Task brief:
Scan the data for "part" and copy the lines it appears in.
* Start Given material *
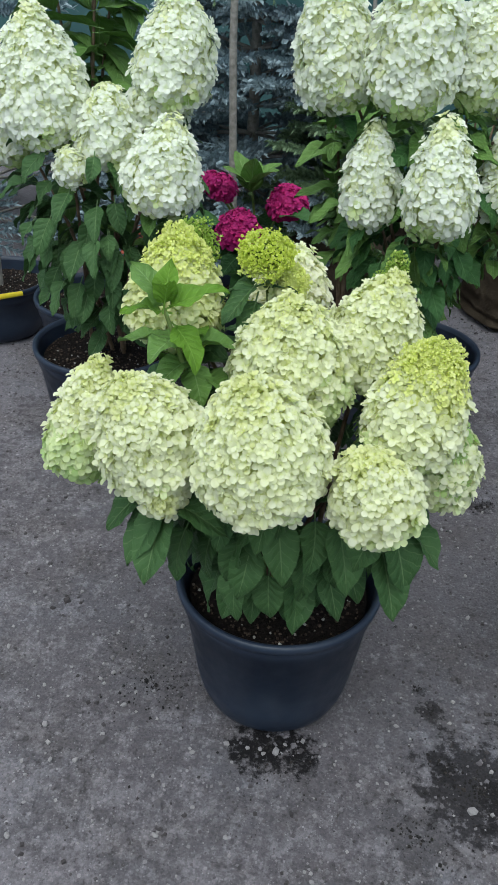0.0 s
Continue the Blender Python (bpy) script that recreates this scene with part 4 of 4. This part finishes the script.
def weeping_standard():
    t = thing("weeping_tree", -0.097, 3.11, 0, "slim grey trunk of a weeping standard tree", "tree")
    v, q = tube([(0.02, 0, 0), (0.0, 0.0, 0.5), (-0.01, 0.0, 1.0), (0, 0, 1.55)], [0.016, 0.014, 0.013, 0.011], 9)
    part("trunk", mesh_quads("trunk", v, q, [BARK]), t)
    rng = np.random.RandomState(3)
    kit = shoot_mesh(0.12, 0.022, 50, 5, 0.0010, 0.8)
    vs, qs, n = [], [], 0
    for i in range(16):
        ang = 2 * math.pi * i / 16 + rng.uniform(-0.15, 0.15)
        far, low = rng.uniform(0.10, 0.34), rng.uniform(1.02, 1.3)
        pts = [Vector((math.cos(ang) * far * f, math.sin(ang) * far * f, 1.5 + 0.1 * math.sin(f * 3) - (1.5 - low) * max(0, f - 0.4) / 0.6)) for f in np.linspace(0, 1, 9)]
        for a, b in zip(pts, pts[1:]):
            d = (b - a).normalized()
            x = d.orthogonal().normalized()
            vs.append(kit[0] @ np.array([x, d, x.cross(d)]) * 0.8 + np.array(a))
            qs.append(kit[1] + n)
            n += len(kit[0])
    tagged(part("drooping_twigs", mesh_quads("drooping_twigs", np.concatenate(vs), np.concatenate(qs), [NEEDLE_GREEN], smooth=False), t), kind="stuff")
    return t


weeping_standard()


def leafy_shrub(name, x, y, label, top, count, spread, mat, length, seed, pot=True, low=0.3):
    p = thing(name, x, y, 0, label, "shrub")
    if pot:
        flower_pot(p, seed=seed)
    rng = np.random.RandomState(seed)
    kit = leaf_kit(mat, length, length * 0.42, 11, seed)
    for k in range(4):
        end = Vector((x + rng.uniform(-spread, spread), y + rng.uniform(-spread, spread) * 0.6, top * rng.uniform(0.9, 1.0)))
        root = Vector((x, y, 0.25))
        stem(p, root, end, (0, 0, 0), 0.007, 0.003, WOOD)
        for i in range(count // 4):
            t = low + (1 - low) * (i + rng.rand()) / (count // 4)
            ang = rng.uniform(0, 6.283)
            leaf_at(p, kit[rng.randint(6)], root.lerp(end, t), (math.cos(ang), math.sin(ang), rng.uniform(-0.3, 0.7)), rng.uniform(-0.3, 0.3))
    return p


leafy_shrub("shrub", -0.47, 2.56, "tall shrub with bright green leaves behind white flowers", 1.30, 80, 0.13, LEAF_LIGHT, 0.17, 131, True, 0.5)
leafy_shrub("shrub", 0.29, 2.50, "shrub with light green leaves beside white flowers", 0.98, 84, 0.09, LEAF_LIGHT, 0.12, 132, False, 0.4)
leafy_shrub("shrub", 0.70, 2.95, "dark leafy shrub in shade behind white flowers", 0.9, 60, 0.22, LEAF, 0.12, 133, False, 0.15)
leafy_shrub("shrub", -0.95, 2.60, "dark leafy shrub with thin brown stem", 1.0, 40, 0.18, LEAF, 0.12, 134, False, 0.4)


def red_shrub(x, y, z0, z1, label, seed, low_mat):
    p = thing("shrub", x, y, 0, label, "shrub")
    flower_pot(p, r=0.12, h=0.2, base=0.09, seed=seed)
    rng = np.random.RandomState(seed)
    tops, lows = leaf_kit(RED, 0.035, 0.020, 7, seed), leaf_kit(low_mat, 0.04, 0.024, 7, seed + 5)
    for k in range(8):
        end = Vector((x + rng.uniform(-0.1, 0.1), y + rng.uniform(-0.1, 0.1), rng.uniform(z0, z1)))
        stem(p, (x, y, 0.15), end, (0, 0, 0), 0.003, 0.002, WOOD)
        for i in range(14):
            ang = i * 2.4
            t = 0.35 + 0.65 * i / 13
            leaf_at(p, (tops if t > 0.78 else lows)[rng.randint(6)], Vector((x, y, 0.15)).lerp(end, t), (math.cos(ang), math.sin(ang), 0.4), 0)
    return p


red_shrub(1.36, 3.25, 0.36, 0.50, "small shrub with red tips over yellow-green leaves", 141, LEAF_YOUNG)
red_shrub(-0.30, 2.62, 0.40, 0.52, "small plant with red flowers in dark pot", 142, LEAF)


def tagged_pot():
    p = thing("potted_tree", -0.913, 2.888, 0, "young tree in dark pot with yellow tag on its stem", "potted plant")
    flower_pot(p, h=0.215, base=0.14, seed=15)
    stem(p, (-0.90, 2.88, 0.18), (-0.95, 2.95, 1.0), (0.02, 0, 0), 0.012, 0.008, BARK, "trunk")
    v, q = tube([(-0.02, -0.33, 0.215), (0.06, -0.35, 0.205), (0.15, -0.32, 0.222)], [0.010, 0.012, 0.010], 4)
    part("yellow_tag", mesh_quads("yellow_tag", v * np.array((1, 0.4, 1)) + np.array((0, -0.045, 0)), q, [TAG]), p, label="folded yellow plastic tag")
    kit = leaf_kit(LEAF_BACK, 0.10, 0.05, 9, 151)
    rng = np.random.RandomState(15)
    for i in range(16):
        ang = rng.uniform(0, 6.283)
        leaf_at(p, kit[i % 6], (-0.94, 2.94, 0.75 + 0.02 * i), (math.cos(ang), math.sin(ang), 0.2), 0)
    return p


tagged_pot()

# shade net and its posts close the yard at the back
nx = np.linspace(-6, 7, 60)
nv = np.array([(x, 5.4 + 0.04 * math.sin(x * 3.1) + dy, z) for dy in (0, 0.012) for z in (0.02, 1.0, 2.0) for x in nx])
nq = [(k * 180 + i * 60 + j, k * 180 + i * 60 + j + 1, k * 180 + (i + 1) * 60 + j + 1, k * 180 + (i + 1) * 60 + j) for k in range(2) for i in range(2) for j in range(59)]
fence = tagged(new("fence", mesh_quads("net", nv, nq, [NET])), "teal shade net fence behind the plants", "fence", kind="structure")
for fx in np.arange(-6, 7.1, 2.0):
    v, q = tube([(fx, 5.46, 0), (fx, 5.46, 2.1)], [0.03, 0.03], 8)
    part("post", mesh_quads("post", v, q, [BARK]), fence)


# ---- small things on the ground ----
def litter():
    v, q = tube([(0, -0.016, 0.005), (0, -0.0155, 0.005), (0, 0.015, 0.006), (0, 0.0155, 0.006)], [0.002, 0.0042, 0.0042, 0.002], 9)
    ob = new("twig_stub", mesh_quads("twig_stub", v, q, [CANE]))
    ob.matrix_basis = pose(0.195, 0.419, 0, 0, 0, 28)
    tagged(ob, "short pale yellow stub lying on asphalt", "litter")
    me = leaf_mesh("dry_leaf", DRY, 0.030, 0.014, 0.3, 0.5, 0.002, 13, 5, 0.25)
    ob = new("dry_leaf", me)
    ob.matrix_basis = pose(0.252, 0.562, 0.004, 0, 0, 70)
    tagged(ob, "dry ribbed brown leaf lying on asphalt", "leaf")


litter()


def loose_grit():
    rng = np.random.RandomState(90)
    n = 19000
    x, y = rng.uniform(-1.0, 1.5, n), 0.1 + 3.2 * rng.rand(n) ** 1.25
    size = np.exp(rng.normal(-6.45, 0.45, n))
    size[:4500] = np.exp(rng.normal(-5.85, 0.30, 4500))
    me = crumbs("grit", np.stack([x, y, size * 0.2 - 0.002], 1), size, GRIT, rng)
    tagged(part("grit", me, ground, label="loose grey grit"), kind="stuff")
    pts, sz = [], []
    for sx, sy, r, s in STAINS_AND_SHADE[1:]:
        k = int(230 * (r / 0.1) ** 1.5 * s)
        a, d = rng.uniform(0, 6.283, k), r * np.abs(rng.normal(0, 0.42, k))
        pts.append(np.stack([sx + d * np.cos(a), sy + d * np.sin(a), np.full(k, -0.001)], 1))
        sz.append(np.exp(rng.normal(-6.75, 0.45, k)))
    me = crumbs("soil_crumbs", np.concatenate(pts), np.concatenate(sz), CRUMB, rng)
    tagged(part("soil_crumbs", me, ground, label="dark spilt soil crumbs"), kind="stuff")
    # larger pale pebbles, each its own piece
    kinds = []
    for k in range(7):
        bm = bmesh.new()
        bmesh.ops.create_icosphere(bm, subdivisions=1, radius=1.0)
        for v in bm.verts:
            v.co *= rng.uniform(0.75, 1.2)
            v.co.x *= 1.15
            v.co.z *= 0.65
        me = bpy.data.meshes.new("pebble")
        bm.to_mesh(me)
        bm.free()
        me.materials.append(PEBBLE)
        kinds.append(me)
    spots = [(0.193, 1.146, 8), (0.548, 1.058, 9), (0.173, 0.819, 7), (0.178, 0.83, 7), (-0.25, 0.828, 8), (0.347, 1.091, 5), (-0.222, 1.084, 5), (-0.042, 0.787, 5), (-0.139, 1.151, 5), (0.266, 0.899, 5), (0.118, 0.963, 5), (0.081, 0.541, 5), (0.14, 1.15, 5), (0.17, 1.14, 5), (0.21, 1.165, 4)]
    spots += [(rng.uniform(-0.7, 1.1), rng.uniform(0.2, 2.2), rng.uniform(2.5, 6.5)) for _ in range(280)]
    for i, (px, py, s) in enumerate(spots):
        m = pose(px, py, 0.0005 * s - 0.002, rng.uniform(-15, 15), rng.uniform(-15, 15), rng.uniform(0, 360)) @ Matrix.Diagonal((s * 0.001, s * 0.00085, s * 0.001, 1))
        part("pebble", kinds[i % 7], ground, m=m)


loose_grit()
* End Given material *
Output of the task:
Continue the Blender Python (bpy) script that recreates this scene with part 4 of 4. This part finishes the script.
    part("trunk", mesh_quads("trunk", v, q, [BARK]), t)
    tagged(part("drooping_twigs", mesh_quads("drooping_twigs", np.concatenate(vs), np.concatenate(qs), [NEEDLE_GREEN], smooth=False), t), kind="stuff")
    part("yellow_tag", mesh_quads("yellow_tag", v * np.array((1, 0.4, 1)) + np.array((0, -0.045, 0)), q, [TAG]), p, label="folded yellow plastic tag")
    part("post", mesh_quads("post", v, q, [BARK]), fence)
    tagged(part("grit", me, ground, label="loose grey grit"), kind="stuff")
    tagged(part("soil_crumbs", me, ground, label="dark spilt soil crumbs"), kind="stuff")
        part("pebble", kinds[i % 7], ground, m=m)